▸ What you need to do:
Output the full listing below exactly as it reads, and skip anything that is a picture.

▸ Given material:
§

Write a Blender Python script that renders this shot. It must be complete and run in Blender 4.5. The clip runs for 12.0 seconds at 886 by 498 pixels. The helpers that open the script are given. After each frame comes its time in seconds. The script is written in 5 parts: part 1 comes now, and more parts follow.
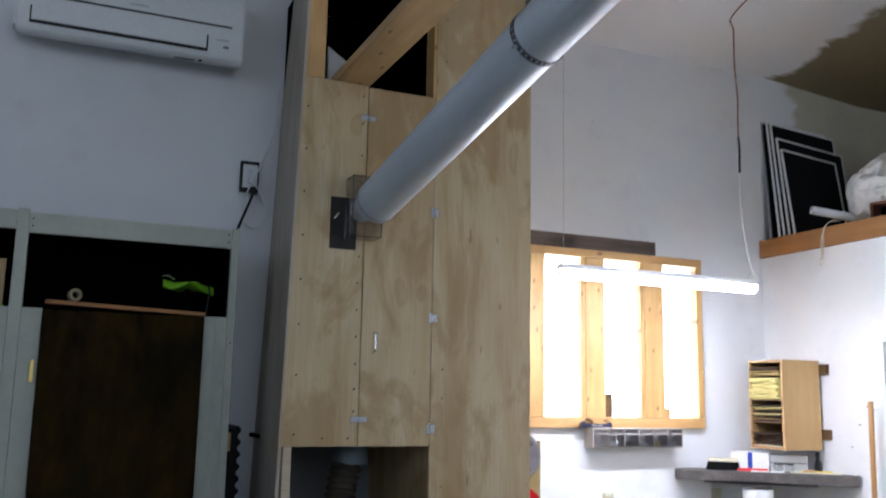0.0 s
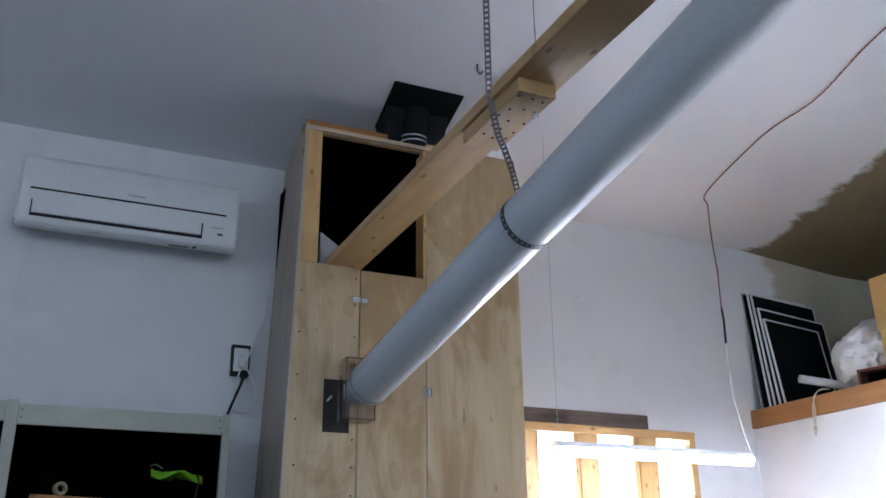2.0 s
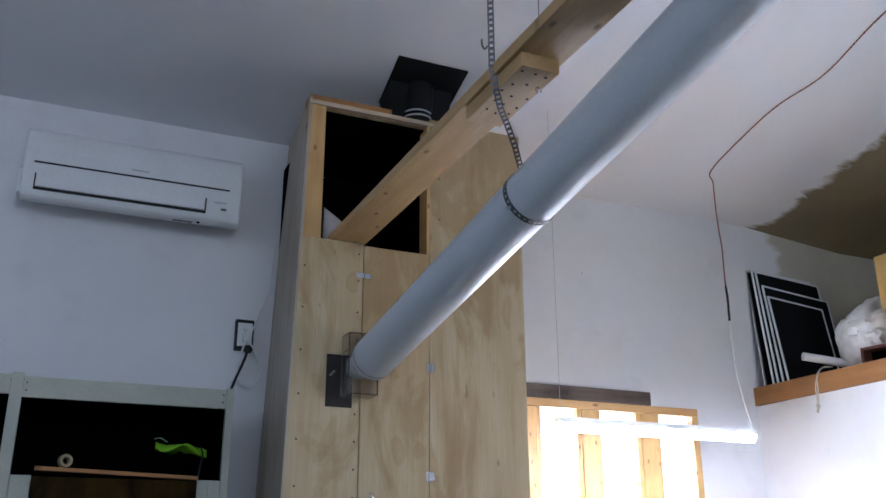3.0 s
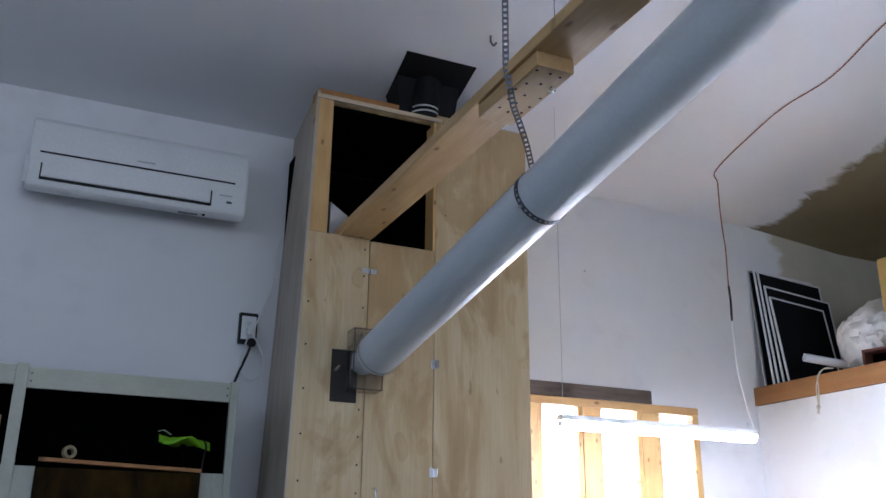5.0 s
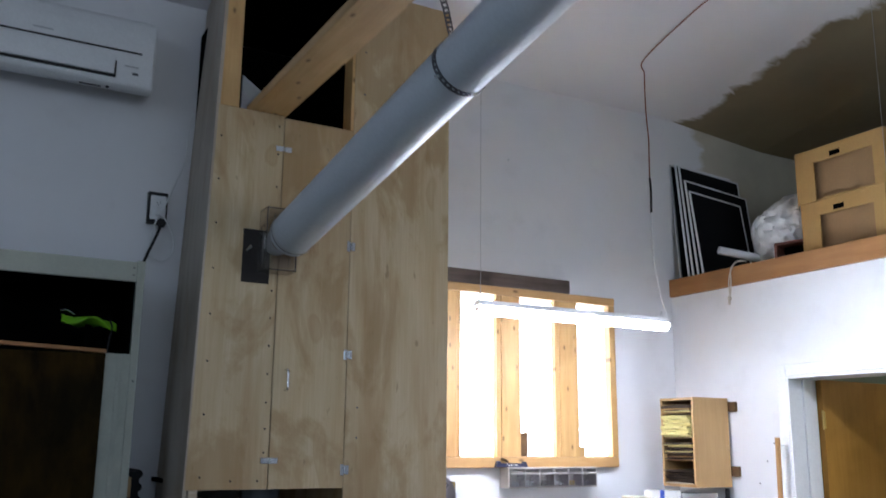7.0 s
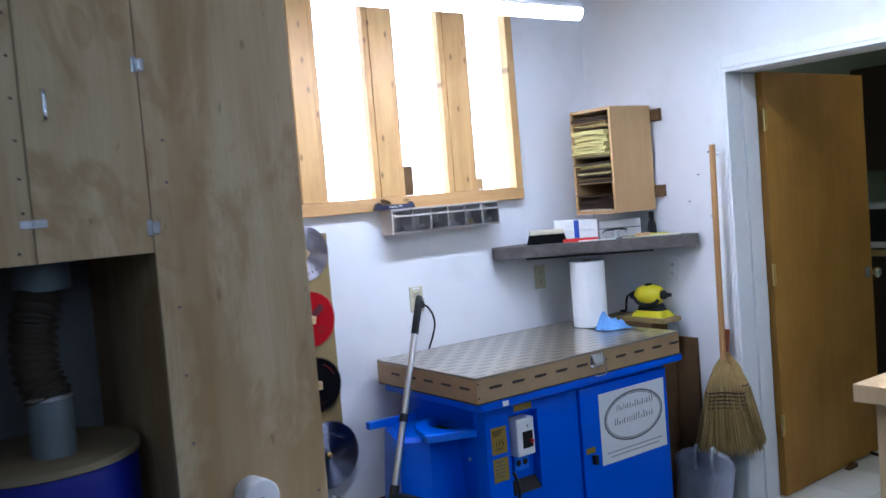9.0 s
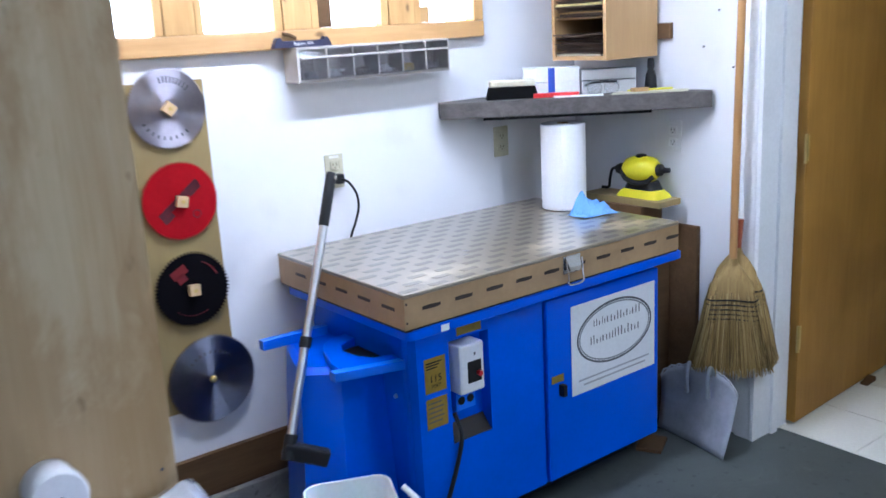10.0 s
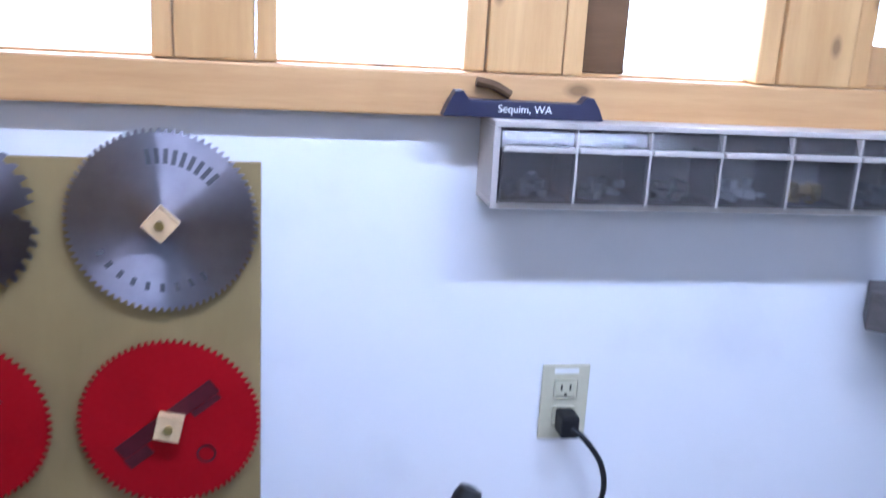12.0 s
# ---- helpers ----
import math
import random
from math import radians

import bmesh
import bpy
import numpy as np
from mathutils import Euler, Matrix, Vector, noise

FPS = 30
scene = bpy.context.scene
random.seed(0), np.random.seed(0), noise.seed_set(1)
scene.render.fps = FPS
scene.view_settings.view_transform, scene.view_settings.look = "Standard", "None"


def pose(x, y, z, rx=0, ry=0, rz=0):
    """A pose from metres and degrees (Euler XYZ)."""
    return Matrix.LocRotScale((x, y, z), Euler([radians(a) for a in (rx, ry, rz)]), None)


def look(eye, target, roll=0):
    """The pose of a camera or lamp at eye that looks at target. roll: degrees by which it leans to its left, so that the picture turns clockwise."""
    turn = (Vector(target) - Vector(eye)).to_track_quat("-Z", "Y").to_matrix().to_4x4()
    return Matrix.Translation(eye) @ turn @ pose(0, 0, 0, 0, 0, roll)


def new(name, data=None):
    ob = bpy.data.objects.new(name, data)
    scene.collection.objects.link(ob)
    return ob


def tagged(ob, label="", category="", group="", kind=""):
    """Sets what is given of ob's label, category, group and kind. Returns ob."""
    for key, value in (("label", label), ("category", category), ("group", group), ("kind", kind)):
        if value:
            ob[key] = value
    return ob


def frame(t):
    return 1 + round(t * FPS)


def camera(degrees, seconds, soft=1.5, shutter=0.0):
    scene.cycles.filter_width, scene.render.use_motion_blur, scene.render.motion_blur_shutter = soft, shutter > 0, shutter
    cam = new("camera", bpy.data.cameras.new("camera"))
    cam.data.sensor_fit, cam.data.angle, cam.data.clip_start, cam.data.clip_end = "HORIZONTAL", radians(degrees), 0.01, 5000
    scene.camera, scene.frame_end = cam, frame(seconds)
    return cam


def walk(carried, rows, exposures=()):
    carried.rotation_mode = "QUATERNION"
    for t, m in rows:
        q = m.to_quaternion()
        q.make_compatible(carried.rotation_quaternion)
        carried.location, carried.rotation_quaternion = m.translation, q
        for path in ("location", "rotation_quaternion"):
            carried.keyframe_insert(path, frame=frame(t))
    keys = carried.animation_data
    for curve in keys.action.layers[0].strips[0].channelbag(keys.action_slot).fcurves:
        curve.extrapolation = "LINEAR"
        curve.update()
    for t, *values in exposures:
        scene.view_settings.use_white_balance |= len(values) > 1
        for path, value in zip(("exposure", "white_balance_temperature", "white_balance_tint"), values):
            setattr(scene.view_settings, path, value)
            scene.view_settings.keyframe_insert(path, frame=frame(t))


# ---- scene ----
cam = camera(52.8, 12.0, 1.5, 0.45)
PATH = [
    (0, (1.151, 1.234, 1.626), (1.934, 3.046, 1.953), 1.1),
    (0.5, (1.144, 1.216, 1.645), (1.991, 2.969, 2.104), 1.0),
    (1, (1.123, 1.201, 1.667), (1.992, 2.901, 2.26), 1.0),
    (1.5, (1.105, 1.222, 1.653), (1.93, 2.921, 2.311), -0.4),
    (2, (1.095, 1.215, 1.643), (1.873, 2.919, 2.343), -0.6),
    (2.5, (1.104, 1.207, 1.645), (1.863, 2.932, 2.316), -0.0),
    (3, (1.107, 1.214, 1.643), (1.88, 2.94, 2.293), -0.2),
    (5, (1.068, 1.228, 1.656), (1.85, 2.955, 2.292), 0.6),
    (5.5, (1.049, 1.219, 1.639), (1.852, 2.941, 2.263), -0.4),
    (6, (1.038, 1.21, 1.643), (1.871, 2.922, 2.255), -0.3),
    (6.5, (1.048, 1.237, 1.623), (1.945, 2.945, 2.148), 1.3),
    (6.7, (1.085, 1.265, 1.616), (2.01, 2.973, 2.093), 0.9),
    (8.3, (1.506, 1.724, 1.570), (2.549, 3.445, 1.612), -0.7),
    (8.5, (1.571, 1.862, 1.578), (2.651, 3.544, 1.506), -2.0),
    (9, (1.793, 2.179, 1.515), (2.958, 3.801, 1.398), -4.7),
    (9.5, (2.123, 2.532, 1.506), (3.238, 4.158, 1.171), -3.1),
    (10, (2.485, 2.918, 1.516), (3.659, 4.463, 1.033), -3.2),
    (10.5, (2.885, 3.34, 1.566), (3.876, 4.98, 0.994), -0.2),
    (11, (3.161, 3.762, 1.563), (4.049, 5.477, 1.042), 1.9),
    (11.5, (3.435, 4.101, 1.565), (3.963, 5.96, 1.049), 2.9),
    (12, (3.603, 4.335, 1.595), (3.941, 6.241, 1.092), 3.2),
]
walk(cam, [(t, look(eye, target, roll)) for t, eye, target, roll in PATH],
     exposures=[(0, 0.70, 6150, 11), (0.5, 0.52, 6100, 11), (1, 0.58, 6050, 12), (1.5, 0.82, 5950, 13), (2.5, 0.97, 5920, 14), (5.5, 0.95, 5950, 14), (6.5, 0.75, 6000, 12), (8.3, 0.0, 5650, 10), (9, 0.13, 5400, 10),
                (10, 0.72, 5450, 10), (10.5, 0.93, 5280, 10), (11, 0.72, 5100, 13), (11.5, 0.42, 5050, 15), (12, 0.17, 4920, 17)])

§

▸ Answer to this exercise:
Write a Blender Python script that renders this shot. It must be complete and run in Blender 4.5. The clip runs for 12.0 seconds at 886 by 498 pixels. The helpers that open the script are given. After each frame comes its time in seconds. The script is written in 5 parts: part 1 comes now, and more parts follow.
0.0 s
2.0 s
3.0 s
5.0 s
7.0 s
9.0 s
10.0 s
12.0 s
# ---- helpers ----
import math
import random
from math import radians

import bmesh
import bpy
import numpy as np
from mathutils import Euler, Matrix, Vector, noise

FPS = 30
scene = bpy.context.scene
random.seed(0), np.random.seed(0), noise.seed_set(1)
scene.render.fps = FPS
scene.view_settings.view_transform, scene.view_settings.look = "Standard", "None"


def pose(x, y, z, rx=0, ry=0, rz=0):
    """A pose from metres and degrees (Euler XYZ)."""
    return Matrix.LocRotScale((x, y, z), Euler([radians(a) for a in (rx, ry, rz)]), None)


def look(eye, target, roll=0):
    """The pose of a camera or lamp at eye that looks at target. roll: degrees by which it leans to its left, so that the picture turns clockwise."""
    turn = (Vector(target) - Vector(eye)).to_track_quat("-Z", "Y").to_matrix().to_4x4()
    return Matrix.Translation(eye) @ turn @ pose(0, 0, 0, 0, 0, roll)


def new(name, data=None):
    ob = bpy.data.objects.new(name, data)
    scene.collection.objects.link(ob)
    return ob


def tagged(ob, label="", category="", group="", kind=""):
    """Sets what is given of ob's label, category, group and kind. Returns ob."""
    for key, value in (("label", label), ("category", category), ("group", group), ("kind", kind)):
        if value:
            ob[key] = value
    return ob


def frame(t):
    return 1 + round(t * FPS)


def camera(degrees, seconds, soft=1.5, shutter=0.0):
    scene.cycles.filter_width, scene.render.use_motion_blur, scene.render.motion_blur_shutter = soft, shutter > 0, shutter
    cam = new("camera", bpy.data.cameras.new("camera"))
    cam.data.sensor_fit, cam.data.angle, cam.data.clip_start, cam.data.clip_end = "HORIZONTAL", radians(degrees), 0.01, 5000
    scene.camera, scene.frame_end = cam, frame(seconds)
    return cam


def walk(carried, rows, exposures=()):
    carried.rotation_mode = "QUATERNION"
    for t, m in rows:
        q = m.to_quaternion()
        q.make_compatible(carried.rotation_quaternion)
        carried.location, carried.rotation_quaternion = m.translation, q
        for path in ("location", "rotation_quaternion"):
            carried.keyframe_insert(path, frame=frame(t))
    keys = carried.animation_data
    for curve in keys.action.layers[0].strips[0].channelbag(keys.action_slot).fcurves:
        curve.extrapolation = "LINEAR"
        curve.update()
    for t, *values in exposures:
        scene.view_settings.use_white_balance |= len(values) > 1
        for path, value in zip(("exposure", "white_balance_temperature", "white_balance_tint"), values):
            setattr(scene.view_settings, path, value)
            scene.view_settings.keyframe_insert(path, frame=frame(t))


# ---- scene ----
cam = camera(52.8, 12.0, 1.5, 0.45)
PATH = [
    (0, (1.151, 1.234, 1.626), (1.934, 3.046, 1.953), 1.1),
    (0.5, (1.144, 1.216, 1.645), (1.991, 2.969, 2.104), 1.0),
    (1, (1.123, 1.201, 1.667), (1.992, 2.901, 2.26), 1.0),
    (1.5, (1.105, 1.222, 1.653), (1.93, 2.921, 2.311), -0.4),
    (2, (1.095, 1.215, 1.643), (1.873, 2.919, 2.343), -0.6),
    (2.5, (1.104, 1.207, 1.645), (1.863, 2.932, 2.316), -0.0),
    (3, (1.107, 1.214, 1.643), (1.88, 2.94, 2.293), -0.2),
    (5, (1.068, 1.228, 1.656), (1.85, 2.955, 2.292), 0.6),
    (5.5, (1.049, 1.219, 1.639), (1.852, 2.941, 2.263), -0.4),
    (6, (1.038, 1.21, 1.643), (1.871, 2.922, 2.255), -0.3),
    (6.5, (1.048, 1.237, 1.623), (1.945, 2.945, 2.148), 1.3),
    (6.7, (1.085, 1.265, 1.616), (2.01, 2.973, 2.093), 0.9),
    (8.3, (1.506, 1.724, 1.570), (2.549, 3.445, 1.612), -0.7),
    (8.5, (1.571, 1.862, 1.578), (2.651, 3.544, 1.506), -2.0),
    (9, (1.793, 2.179, 1.515), (2.958, 3.801, 1.398), -4.7),
    (9.5, (2.123, 2.532, 1.506), (3.238, 4.158, 1.171), -3.1),
    (10, (2.485, 2.918, 1.516), (3.659, 4.463, 1.033), -3.2),
    (10.5, (2.885, 3.34, 1.566), (3.876, 4.98, 0.994), -0.2),
    (11, (3.161, 3.762, 1.563), (4.049, 5.477, 1.042), 1.9),
    (11.5, (3.435, 4.101, 1.565), (3.963, 5.96, 1.049), 2.9),
    (12, (3.603, 4.335, 1.595), (3.941, 6.241, 1.092), 3.2),
]
walk(cam, [(t, look(eye, target, roll)) for t, eye, target, roll in PATH],
     exposures=[(0, 0.70, 6150, 11), (0.5, 0.52, 6100, 11), (1, 0.58, 6050, 12), (1.5, 0.82, 5950, 13), (2.5, 0.97, 5920, 14), (5.5, 0.95, 5950, 14), (6.5, 0.75, 6000, 12), (8.3, 0.0, 5650, 10), (9, 0.13, 5400, 10),
                (10, 0.72, 5450, 10), (10.5, 0.93, 5280, 10), (11, 0.72, 5100, 13), (11.5, 0.42, 5050, 15), (12, 0.17, 4920, 17)])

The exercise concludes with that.